Yeah, I think that works! Thank you!
Consider $$$n$$$ exponential R.V. $$$X_1, \dots, X_n$$$, first of all:
$$$P(X_1 \lt X_2, X_3, \dots X_n) = \int_{0}^{\infty} a_i e^{-a_i t} \prod_{j \ne i} e^{-a_j t} \, dt = \frac{a_i}{\sum_{i=1}^n a_i}.$$$
Now notice that $$$P(X_1 \lt X_2 \lt \dots \lt X_n) = \frac{a_1}{\sum_{i=1}^n a_i} \cdot \frac{a_2}{ \sum_{i=2}^n a_i} \cdot \dots \cdot \frac{a_n}{a_n}$$$ (I guess this is quite well-known?)
The sum of this over all permutations should be 1, and you get your identity.
IMO, It is the most intuitive way to simplify. Try n = 1, 2, 3 ---> guess the formula ---> done, since the induction proof is easy.
Perhaps well-known in China. Interesting extension: https://qoj.ac/contest/1422/problem/7774
Imagine that you have a box with $$$\sum{a_i}$$$ balls colored $$$1$$$ to $$$n$$$, with exactly $$$a_i$$$ balls of color $$$i$$$. You do the following $$$n$$$ times: pick (uniformly independently) a random ball from the box, then remove all balls of the same color from the box.
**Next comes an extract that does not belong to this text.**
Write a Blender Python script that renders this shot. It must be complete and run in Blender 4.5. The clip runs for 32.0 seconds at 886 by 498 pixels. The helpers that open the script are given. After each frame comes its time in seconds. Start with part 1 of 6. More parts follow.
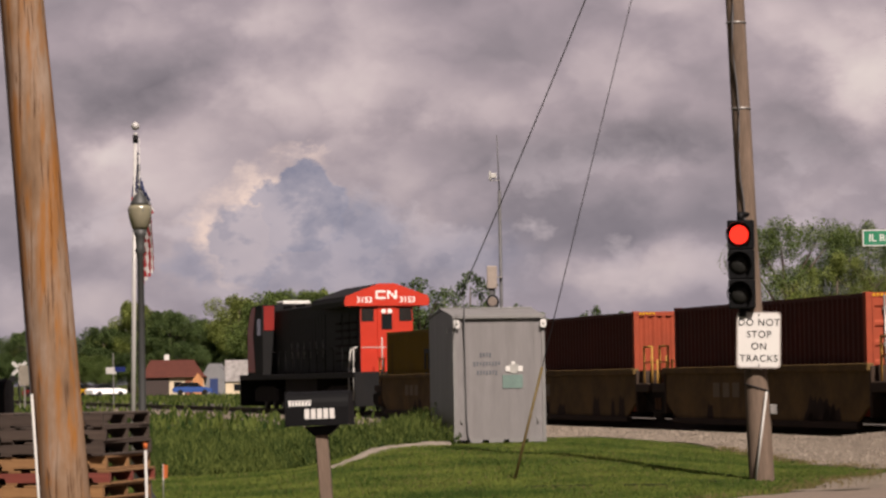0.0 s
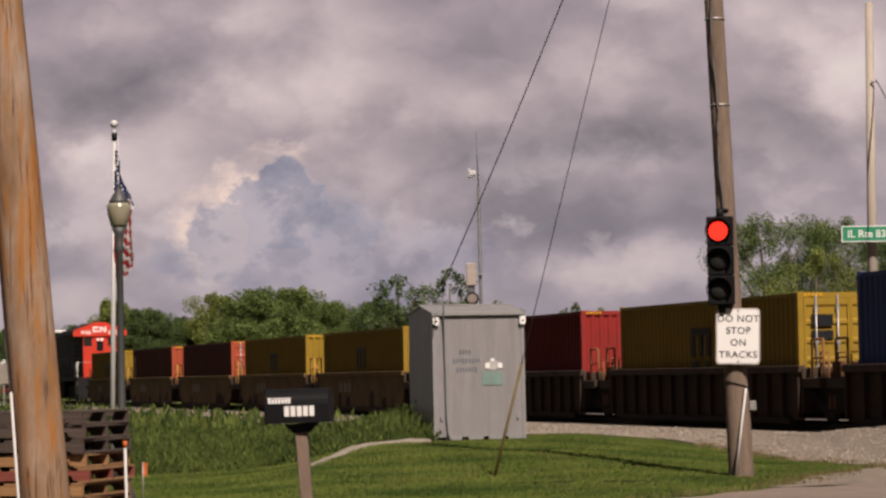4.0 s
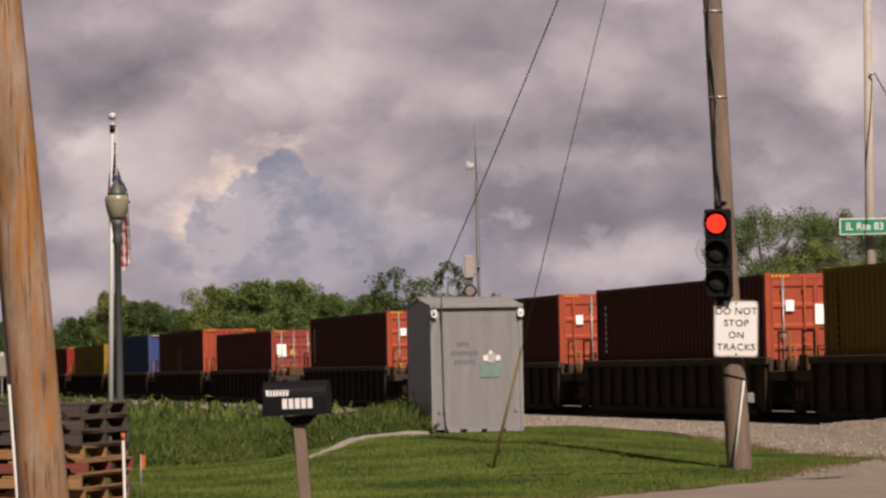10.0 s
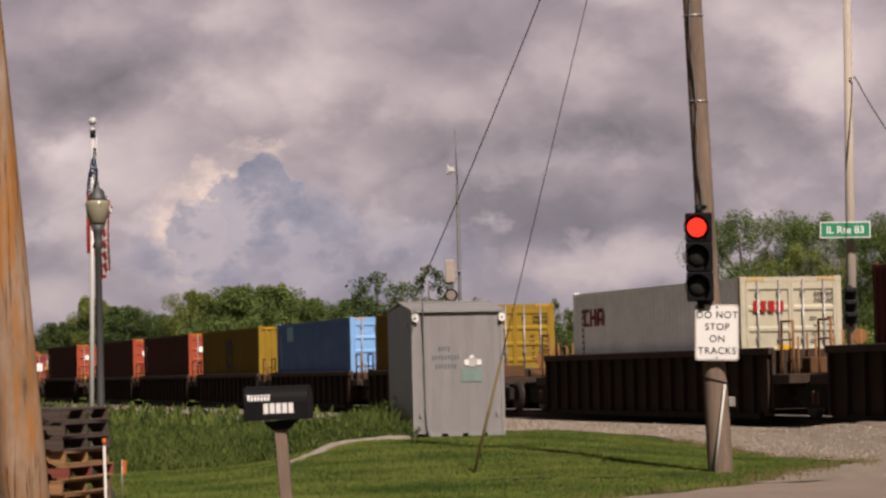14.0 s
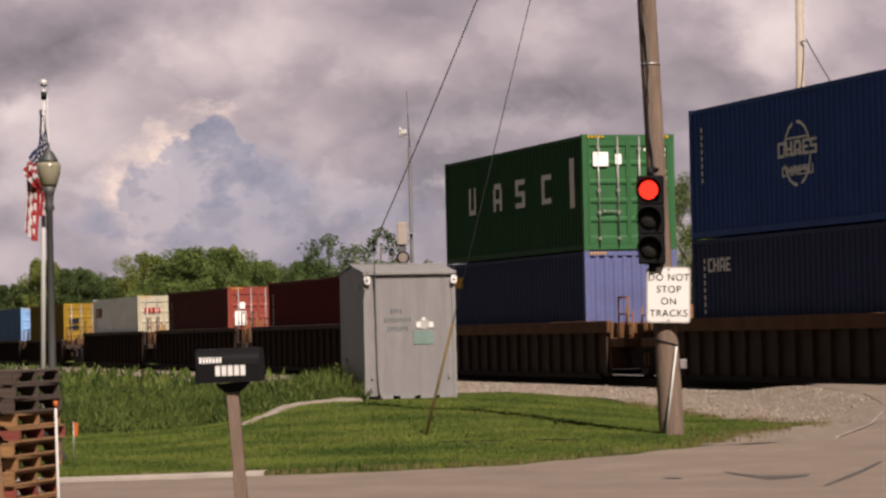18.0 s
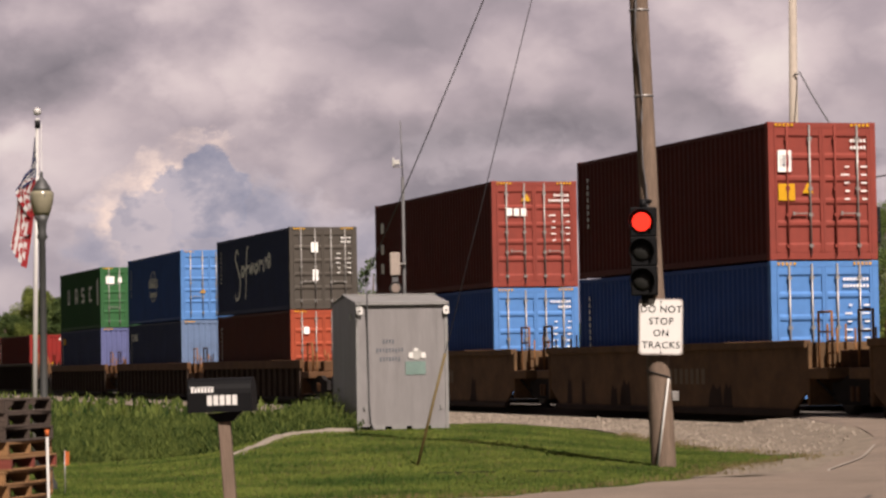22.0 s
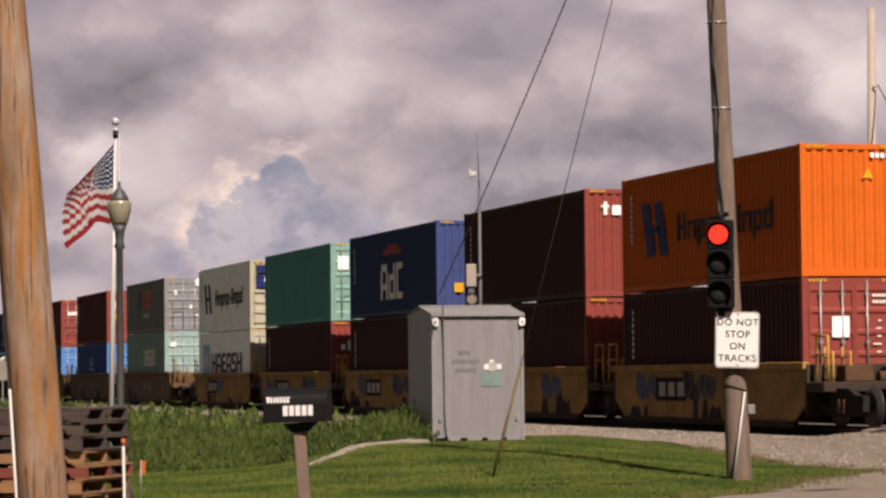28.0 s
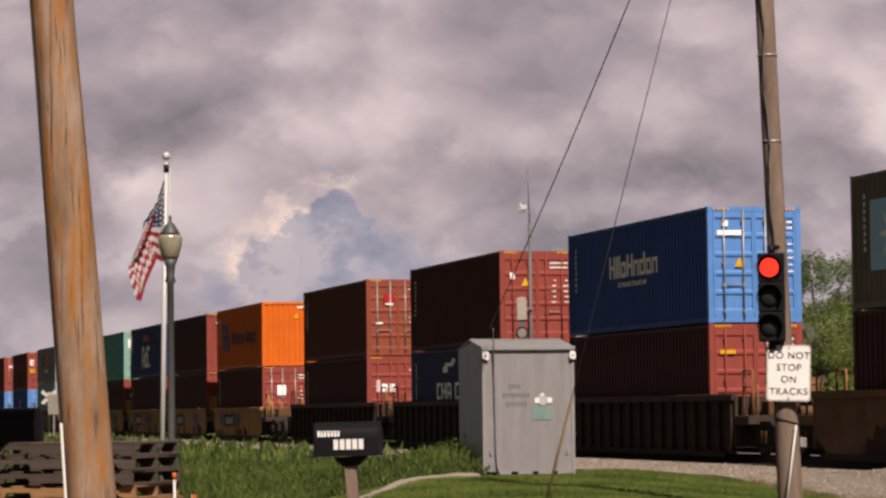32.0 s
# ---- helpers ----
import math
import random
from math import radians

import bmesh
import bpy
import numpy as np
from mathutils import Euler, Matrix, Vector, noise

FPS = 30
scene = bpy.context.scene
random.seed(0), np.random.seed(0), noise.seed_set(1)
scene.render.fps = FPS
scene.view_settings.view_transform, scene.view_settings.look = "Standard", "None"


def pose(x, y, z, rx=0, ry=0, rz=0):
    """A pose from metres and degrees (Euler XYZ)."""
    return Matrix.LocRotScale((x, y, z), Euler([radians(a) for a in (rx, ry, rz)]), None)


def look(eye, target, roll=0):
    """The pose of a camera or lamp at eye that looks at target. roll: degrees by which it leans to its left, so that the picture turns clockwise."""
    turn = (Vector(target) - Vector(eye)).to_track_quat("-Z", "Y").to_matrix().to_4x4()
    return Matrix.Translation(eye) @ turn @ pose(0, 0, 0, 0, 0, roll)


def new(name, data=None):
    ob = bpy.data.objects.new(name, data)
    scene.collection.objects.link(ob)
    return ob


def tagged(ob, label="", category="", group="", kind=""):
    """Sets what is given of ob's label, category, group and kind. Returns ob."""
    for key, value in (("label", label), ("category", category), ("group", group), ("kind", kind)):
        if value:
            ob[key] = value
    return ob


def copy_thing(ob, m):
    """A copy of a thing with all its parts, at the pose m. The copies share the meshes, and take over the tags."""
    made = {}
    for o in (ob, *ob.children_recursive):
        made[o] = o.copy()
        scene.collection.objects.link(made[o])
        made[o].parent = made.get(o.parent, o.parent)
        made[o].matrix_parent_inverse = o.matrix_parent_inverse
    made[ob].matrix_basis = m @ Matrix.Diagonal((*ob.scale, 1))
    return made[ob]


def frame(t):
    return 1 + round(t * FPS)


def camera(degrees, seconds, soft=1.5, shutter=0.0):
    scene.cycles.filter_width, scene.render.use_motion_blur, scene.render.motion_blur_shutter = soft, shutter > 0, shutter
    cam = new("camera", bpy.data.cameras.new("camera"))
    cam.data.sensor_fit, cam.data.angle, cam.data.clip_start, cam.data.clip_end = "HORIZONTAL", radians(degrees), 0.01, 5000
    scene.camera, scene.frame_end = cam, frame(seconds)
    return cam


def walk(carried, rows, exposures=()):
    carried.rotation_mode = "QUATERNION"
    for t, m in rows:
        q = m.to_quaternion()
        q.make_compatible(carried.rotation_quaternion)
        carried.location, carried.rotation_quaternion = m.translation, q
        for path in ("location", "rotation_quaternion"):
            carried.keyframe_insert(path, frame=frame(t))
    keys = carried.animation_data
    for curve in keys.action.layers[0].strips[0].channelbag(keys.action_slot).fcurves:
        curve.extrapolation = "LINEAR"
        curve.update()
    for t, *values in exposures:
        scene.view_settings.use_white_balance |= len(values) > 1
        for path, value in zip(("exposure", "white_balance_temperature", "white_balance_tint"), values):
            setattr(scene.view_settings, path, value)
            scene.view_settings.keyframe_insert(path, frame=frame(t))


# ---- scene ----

For a permutation (or linear order if you are into combinatorial species) $$$p = (p_1, \ldots, p_n)$$$, the probability that the colors disappear in this order is:
Summing this over all $$$p$$$ must give $$$1$$$, qed.
Very cool, thank you!
This is kinda the same as what I do but only works for integers. (Although it is more beautiful)
A multivariate polynomial is zero at any positive integer point, then it must be zero polynomial.
You can extend this proof for non-integers by changing the statements a bit:
Assume you have $$$n$$$ ranges, $$$i$$$-th of them has length $$$a_i$$$. Arrange them on a $$$x$$$ axis sequentially, so the first one will lie on $$$[0; a_1)$$$, the second on $$$[a_1, a_1 + a_2)$$$, the third on $$$[a_1 + a_2, a_1 + a_2 + a_3)$$$ and so on. All of them will lie on $$$[0; \sum{a_i})$$$. You do the following $$$n$$$ times: uniformly independently choose a random point on $$$[0; \sum\limits_{i\ \text{ is not removed}}{a_i})$$$, remove the segment in which a point lie, move the segments right after the removed one to the left so all other segments lie again on $$$[0; \sum\limits_{i\ \text{ is not removed}}{a_i})$$$.
The proof will remain the same.
Ohh.. great way to extend this into non integral values too...
Nice
Fix a permutation and let $$$S_k=a_{p_1}+a_{p_2}+\dots+a_{p_k}$$$ for all $$$k$$$, then
$$$\prod_{i=1}^n\frac{1}{S_i}=\int_{\left(0,\infty\right)^n}\exp\left(-\sum_{i=1}^nS_ix_i\right)dx_1\dots dx_n$$$
If we let $$$y_1=x_1$$$, $$$y_2=x_1+x_2$$$, $$$\dots$$$, $$$y_n=x_1+\dots+x_n$$$ ($$$0 \lt y_1 \lt \dots \lt y_n$$$) we get $$$\sum_{i=1}^nS_ix_i=\sum_{i=1}^na_{p_i}y_i$$$. Therefore,
$$$\sum_{p\in S_n}\prod_{i=1}^n\frac{1}{a_{p_1}+\dots+a_{p_i}}=\sum_{p\in S_n}\int_{0 \lt y_1 \lt \dots \lt y_n \lt \infty}\exp\left(-\sum_{i=1}^na_{p_i}y_i\right)dy=\int_{\mathbb R_{+}^n}\exp\left(-\sum_{i=1}^na_ix_i\right)dx$$$
In the last equality, we use that $$${y_1 \lt y_2 \lt \dots \lt y_n}$$$ (for all permutations) partition $$$\mathbb R_{+}^n$$$ up to measure zero and the result follows.